Dell Latitude Z (Z) Top (s) Laptop for 2009, According to PC World

Sorry, just couldn’t help myself with that headline – just made me think of the boys from Texas, ZZ Top.

If you opened up your Web browser today and looked at PC World, you would have seen they published today their PC World 100: Best Products of 2009. This is one of the lists I look at each year to see what products have been launched and the perceived impact of them on the public. I was very pleased to see that Dell’s Latitude Z600 laptop was the top-ranked laptop coming in at No. 6. The Z, as we call it around here, comes in after No. 5 ranked Twitter (heard of that?) and before No. 7 ranked Bing from Microsoft — pretty good company for us, I’d say.

If you want to read the entire review by Darren Gladstone, click here, but I pulled a few of his comments out below:

  • “This superslim 16-inch laptop unites fashion-forward design and high-tech extras — with no cords.”
  • “You read car magazines for reviews of wheels you want to buy–and of the odd machine that you’d never be able to afford in a million years but can admire from afar.
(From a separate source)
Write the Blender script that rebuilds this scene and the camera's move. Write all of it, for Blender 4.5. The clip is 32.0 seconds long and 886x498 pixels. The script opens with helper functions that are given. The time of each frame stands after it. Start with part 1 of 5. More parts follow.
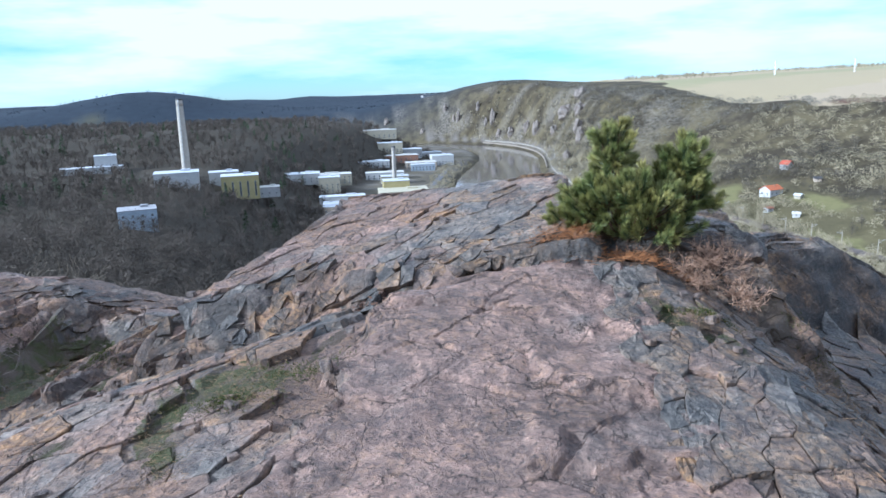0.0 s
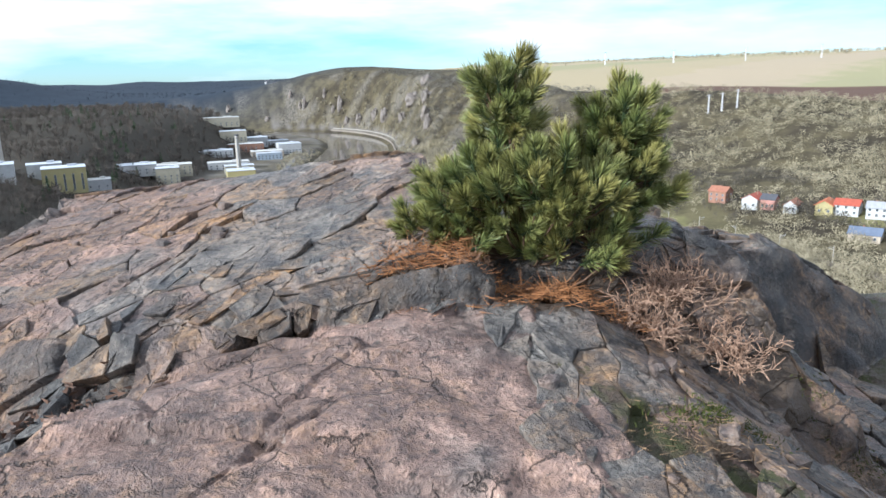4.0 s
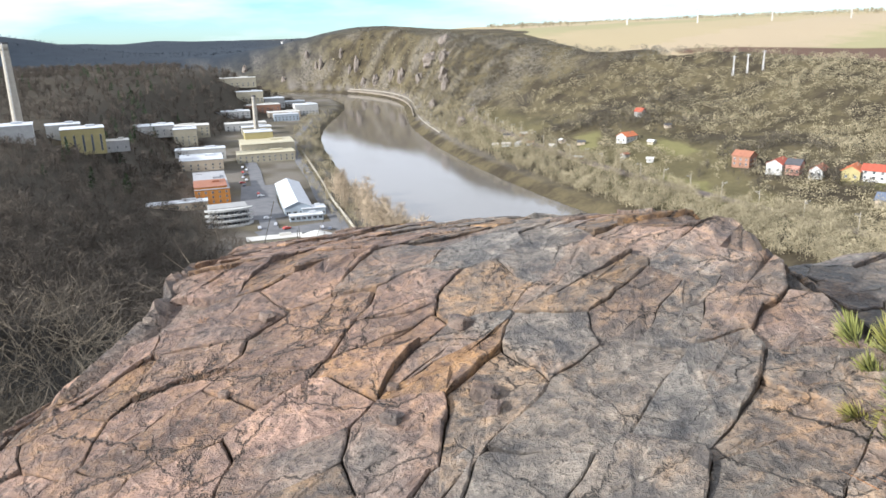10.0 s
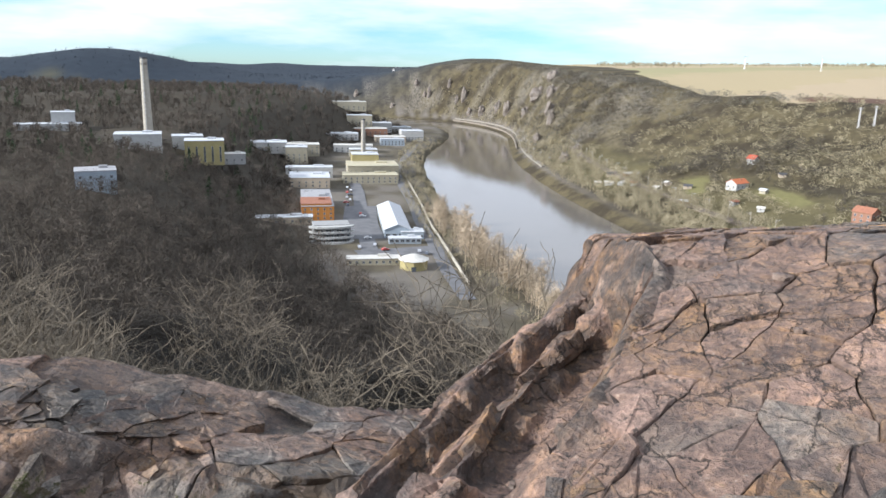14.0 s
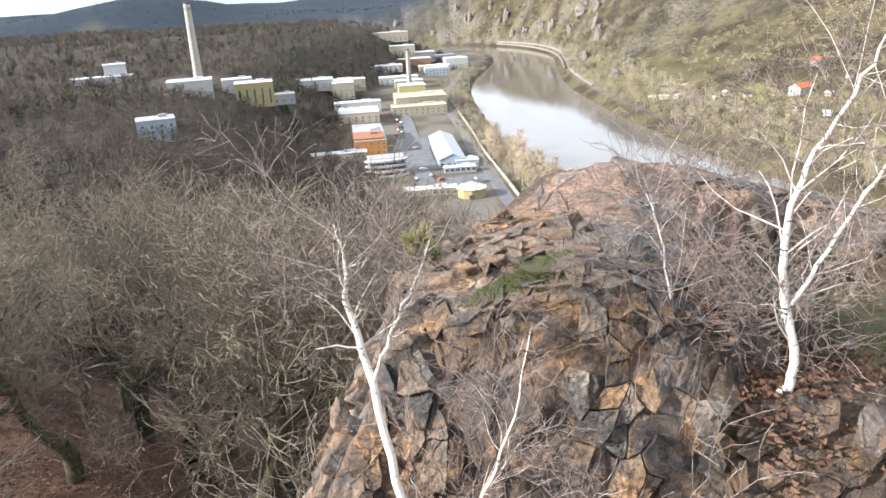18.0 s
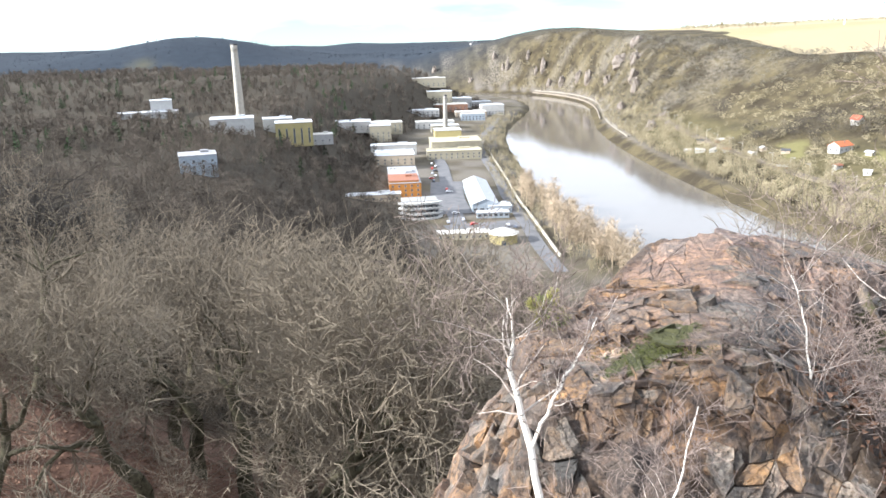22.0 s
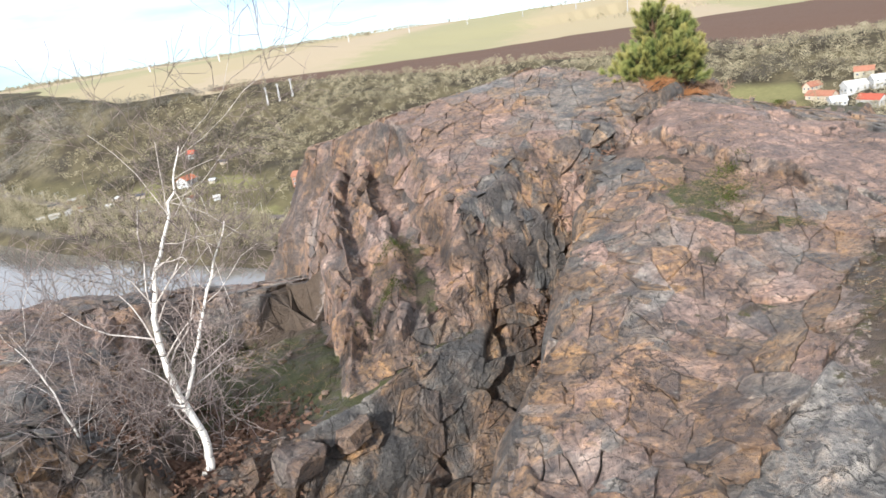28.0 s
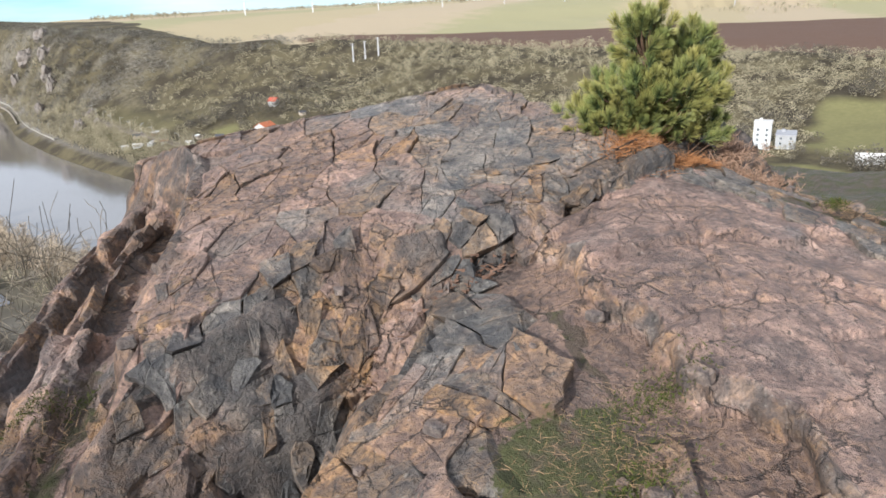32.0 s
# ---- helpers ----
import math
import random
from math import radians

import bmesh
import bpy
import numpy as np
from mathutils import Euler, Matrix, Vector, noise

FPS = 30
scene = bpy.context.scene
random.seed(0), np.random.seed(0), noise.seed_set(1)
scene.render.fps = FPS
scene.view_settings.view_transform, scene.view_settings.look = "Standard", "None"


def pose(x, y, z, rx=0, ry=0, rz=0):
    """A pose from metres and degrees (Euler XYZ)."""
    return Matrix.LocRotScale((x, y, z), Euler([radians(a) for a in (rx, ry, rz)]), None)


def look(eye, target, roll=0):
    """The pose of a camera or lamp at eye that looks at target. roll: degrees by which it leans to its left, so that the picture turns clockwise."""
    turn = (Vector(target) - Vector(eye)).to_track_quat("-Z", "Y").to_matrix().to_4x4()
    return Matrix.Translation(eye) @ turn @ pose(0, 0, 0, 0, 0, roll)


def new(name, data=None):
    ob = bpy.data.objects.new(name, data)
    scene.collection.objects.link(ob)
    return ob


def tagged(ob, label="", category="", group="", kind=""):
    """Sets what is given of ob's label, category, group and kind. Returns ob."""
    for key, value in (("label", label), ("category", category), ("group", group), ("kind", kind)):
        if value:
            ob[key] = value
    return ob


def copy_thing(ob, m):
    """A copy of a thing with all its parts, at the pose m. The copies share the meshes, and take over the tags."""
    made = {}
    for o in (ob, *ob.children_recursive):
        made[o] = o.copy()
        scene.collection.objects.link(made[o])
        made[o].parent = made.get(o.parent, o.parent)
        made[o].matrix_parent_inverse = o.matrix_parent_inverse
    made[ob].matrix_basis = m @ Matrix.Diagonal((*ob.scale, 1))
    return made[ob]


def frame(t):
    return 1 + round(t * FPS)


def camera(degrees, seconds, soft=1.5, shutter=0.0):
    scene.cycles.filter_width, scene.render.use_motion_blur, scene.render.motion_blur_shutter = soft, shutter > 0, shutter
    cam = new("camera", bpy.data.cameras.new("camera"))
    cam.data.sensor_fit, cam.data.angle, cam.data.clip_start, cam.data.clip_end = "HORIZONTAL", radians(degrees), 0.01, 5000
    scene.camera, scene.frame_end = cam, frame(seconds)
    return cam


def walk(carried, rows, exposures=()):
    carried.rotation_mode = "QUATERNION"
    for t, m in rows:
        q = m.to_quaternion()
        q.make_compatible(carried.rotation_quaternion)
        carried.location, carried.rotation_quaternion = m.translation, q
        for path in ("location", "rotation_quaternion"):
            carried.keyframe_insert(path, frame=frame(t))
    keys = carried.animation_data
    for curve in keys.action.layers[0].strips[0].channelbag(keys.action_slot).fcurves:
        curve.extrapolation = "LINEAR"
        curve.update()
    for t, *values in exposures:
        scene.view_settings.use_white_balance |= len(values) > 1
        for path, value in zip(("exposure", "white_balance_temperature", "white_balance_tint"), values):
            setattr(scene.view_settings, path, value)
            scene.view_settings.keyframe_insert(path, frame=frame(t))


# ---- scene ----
cam = camera(63.53, 32.0, soft=1.6)
# ---- camera path: seconds, eye, target, roll ----
PATH = [
    (0, (0.008, 0.003, 1.619), (-0.056, 9.774, -0.509), -2.01),
    (0.5, (0.068, 0.247, 1.609), (0.511, 10.037, -0.382), -0.80),
    (1, (0.219, 0.587, 1.518), (0.916, 10.304, -0.741), -1.82),
    (1.5, (0.330, 0.913, 1.453), (1.223, 10.478, -1.324), -0.87),
    (2, (0.399, 1.271, 1.350), (1.579, 10.783, -1.500), -0.46),
    (2.5, (0.462, 1.623, 1.303), (1.904, 11.218, -1.116), -0.85),
    (3, (0.508, 2.064, 1.303), (2.088, 11.696, -0.872), 0.14),
    (3.5, (0.447, 2.467, 1.250), (2.047, 12.133, -0.753), -0.61),
    (4, (0.433, 2.847, 1.224), (2.392, 12.367, -1.131), -1.49),
    (4.5, (0.549, 3.285, 1.275), (3.121, 12.614, -1.246), -0.74),
    (6.5, (1.016, 4.796, 1.439), (4.160, 13.568, -2.191), -1.24),
    (7, (0.972, 4.996, 1.480), (4.001, 13.755, -2.275), -2.02),
    (7.5, (0.865, 5.183, 1.560), (4.551, 13.672, -2.228), -1.67),
    (8, (0.678, 5.298, 1.601), (4.061, 14.039, -1.885), -0.81),
    (8.5, (0.366, 5.354, 1.625), (2.863, 14.480, -1.613), -1.05),
    (9, (0.082, 5.264, 1.591), (1.360, 14.682, -1.521), -1.31),
    (9.5, (-0.172, 5.110, 1.573), (1.689, 14.465, -1.432), -0.85),
    (10, (-0.524, 5.033, 1.510), (1.181, 14.463, -1.346), -1.41),
    (10.5, (-0.828, 4.931, 1.475), (0.437, 14.416, -1.431), -4.16),
    (11, (-1.089, 4.871, 1.498), (0.499, 14.225, -1.661), -2.98),
    (11.5, (-1.307, 4.883, 1.501), (0.755, 14.165, -1.597), -1.48),
    (12, (-1.552, 4.955, 1.442), (0.848, 14.168, -1.616), 2.97),
    (12.5, (-1.775, 5.061, 1.434), (1.542, 14.026, -1.502), 1.34),
    (13, (-1.983, 5.184, 1.451), (1.693, 14.029, -1.421), 2.36),
    (13.5, (-2.259, 4.966, 1.430), (0.182, 14.340, -1.053), -1.05),
    (14, (-2.601, 4.594, 1.357), (-2.149, 14.280, -1.087), 1.43),
    (14.5, (-3.054, 4.042, 1.302), (-4.317, 13.635, -1.224), -1.51),
    (15, (-3.617, 3.595, 1.196), (-6.727, 12.702, -1.521), -3.28),
    (15.5, (-4.211, 3.243, 1.107), (-7.919, 12.057, -1.821), -2.98),
    (17.5, (-6.548, 2.621, 1.041), (-8.162, 11.984, -2.076), -3.38),
    (18, (-7.085, 2.432, 1.068), (-7.348, 11.844, -2.301), -3.25),
    (18.5, (-7.326, 2.414, 1.149), (-6.574, 11.632, -2.656), -2.88),
    (19, (-7.564, 2.350, 1.076), (-6.379, 11.386, -3.040), -1.54),
    (19.5, (-7.703, 2.358, 1.062), (-7.633, 11.190, -3.628), 0.24),
    (20, (-7.697, 2.247, 1.105), (-7.786, 10.869, -3.960), -2.45),
    (20.5, (-7.721, 2.259, 1.160), (-7.885, 10.679, -4.232), -2.01),
    (21, (-7.781, 2.268, 1.233), (-8.230, 11.205, -3.232), -2.06),
    (21.5, (-7.762, 2.259, 1.271), (-8.552, 11.598, -2.216), -3.21),
    (22, (-7.785, 2.232, 1.318), (-8.437, 11.817, -1.458), -1.51),
    (22.5, (-7.755, 2.248, 1.336), (-8.380, 11.977, -0.890), -1.63),
    (23, (-7.701, 2.234, 1.314), (-7.694, 11.984, -0.907), -1.95),
    (23.5, (-7.683, 2.158, 1.327), (-6.645, 11.759, -1.268), -1.04),
    (24, (-7.630, 2.139, 1.317), (-5.419, 11.433, -1.640), -0.46),
    (24.5, (-7.616, 2.067, 1.314), (-4.496, 10.994, -1.939), 0.59),
    (26.5, (-7.451, 2.007, 1.350), (-1.908, 9.848, -1.441), -0.92),
    (27, (-7.413, 1.992, 1.369), (-1.271, 9.498, -1.068), -0.20),
    (27.5, (-7.320, 1.976, 1.346), (-0.865, 9.208, -1.112), -2.12),
    (28, (-6.920, 1.913, 1.280), (-0.246, 8.800, -1.553), -8.37),
    (28.5, (-6.551, 1.966, 1.275), (0.389, 8.395, -1.966), -7.23),
    (29, (-6.085, 1.964, 1.273), (1.178, 8.158, -1.707), -5.64),
    (29.5, (-5.588, 1.965, 1.213), (1.908, 7.913, -1.692), -7.19),
    (30, (-4.978, 2.145, 1.189), (2.530, 8.136, -1.592), -4.04),
    (30.5, (-4.443, 2.282, 1.209), (2.576, 8.844, -1.560), -2.99),
    (31, (-4.001, 2.435, 1.188), (2.518, 9.410, -1.787), -1.91),
    (31.5, (-3.618, 2.754, 1.252), (2.608, 9.873, -1.997), -2.24),
    (32, (-3.139, 3.034, 1.301), (2.778, 10.469, -1.816), -2.27),
]
walk(cam, [(t, look(eye, target, roll)) for t, eye, target, roll in PATH],
     [(0, 0.64, 4750, 8), (3, 0.64, 5150, 8), (4.5, 0.79, 5350, 8), (6.5, 1.44, 5870, 10), (8.5, 1.24, 5820, 10), (9.5, 0.90, 5820, 10), (11, 0.66, 5720, 10), (13, 0.60, 5670, 10), (15.5, 0.64, 5720, 10), (17.5, 1.24, 5870, 10), (19, 1.16, 5920, 10), (20, 1.09, 5920, 10), (21, 1.39, 5870, 10), (22.2, 1.34, 5770, 10), (23, 0.70, 5720, 10),
      (24.5, 0.64, 5750, 10), (26.5, 1.04, 5820, 10), (27.2, 1.04, 5820, 10), (28, 0.80, 5770, 10), (29, 0.76, 5770, 10), (32, 0.56, 5670, 10)])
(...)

That’s the Dell Latitude Z600 ultraslim laptop.
  • “The backlit WLED panel does a great job reproducing the gamut of rich, dark tones like the ocean as well as those of bright, vibrant jungle scenes (think of the sample images in your computer’s Pictures folder), and it keeps looking sharp whether indoors or out.”
  • “Want to get a little more life out of the machine–or not go into Windows proper? Try Latitude ON, a quick-firing OS that boots in 4 seconds. Not bad considering it runs off a separate ARM CPU, 512MB of RAM, and Linux.”
  • “The Z600 is a classy-looking machine. So much so that a test flight near the Macworld office area brought a couple nods.” (I still remember Robert Scoble’s reaction to it when he got sneak-peak of it before the launch.)

Yes, this is one classy, sexy laptop – one that will turn heads in the boardroom or the dorm room, though the likely candidate for it typically sits in the former while the latter aspires to it.